The character is noted as "pixie-like" and capable of "saving the occasional man (on behalf of the women who need him)", according to Dominique Mainon and James Ursini, who recall that Miller loved drawing the character and insisted that she was one of the rare ones in the book that does not talk a lot. The same authors found she was "superbly portrayed" by Aoki.

The character was noted for being "a non-speaking" one. A fact that likens her to Kevin.

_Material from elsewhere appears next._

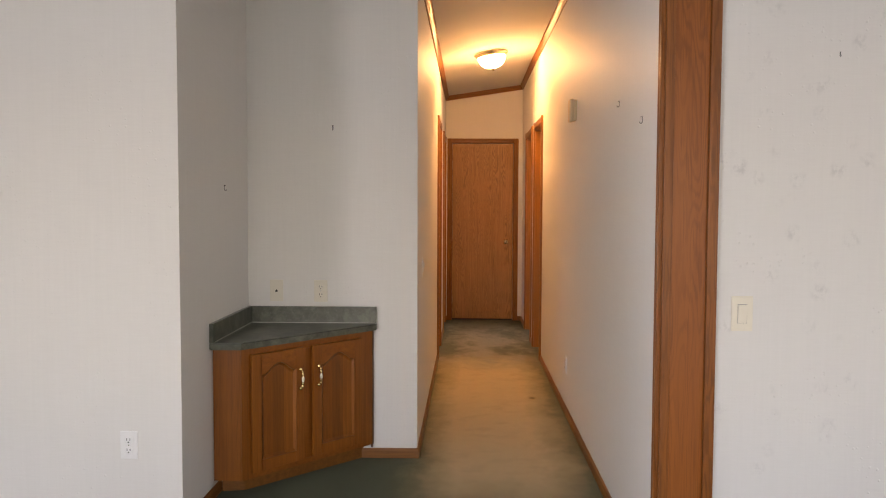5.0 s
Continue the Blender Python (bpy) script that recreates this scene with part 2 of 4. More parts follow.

The fact that she does not speak made other commentators think that she "represents an ultraviolent, sword-wielding Amazon of Japanese origin who doesn't speak, i.e., who is possibly mute."

Miho is also noted for being the "most deadly woman in the city" and even "perhaps the most deadly person in the film". Samantha Lindop called her "a lethal ninja [who] has a compassionate side." George Larke Shaw wrote she is one the characters who exemplify the way the figure of the assassin has crossed gender boundaries in recent years, leading to the hit-girl type, and more specifically to the "girl assassin or teen ninja". Best Life listed her among the Most erotic executioners on the big screen". Kwai-Cheung Lo considered those characters including Miho, are modeled after female Hong Kong action heroes.

The fact that her ethnicity is clearly Asian is also noted, especially in the context of Neo-noir fiction. The character has been compared to Elektra but Véronique Sina considers that her graphic treatment and ethnicity could be an expression of the long-time interest of Miller in manga.

In the economy of the fiction, she functions as "[Dwight's] guide through a world he rarely gets to see" In an interview, Miller stated that although she had been conceived "originally [as] a background character", Miho had proved such a "scene-stealer" and "so fun to draw" that she eventually "grabb[ed] full pages and t[ook] most of the action".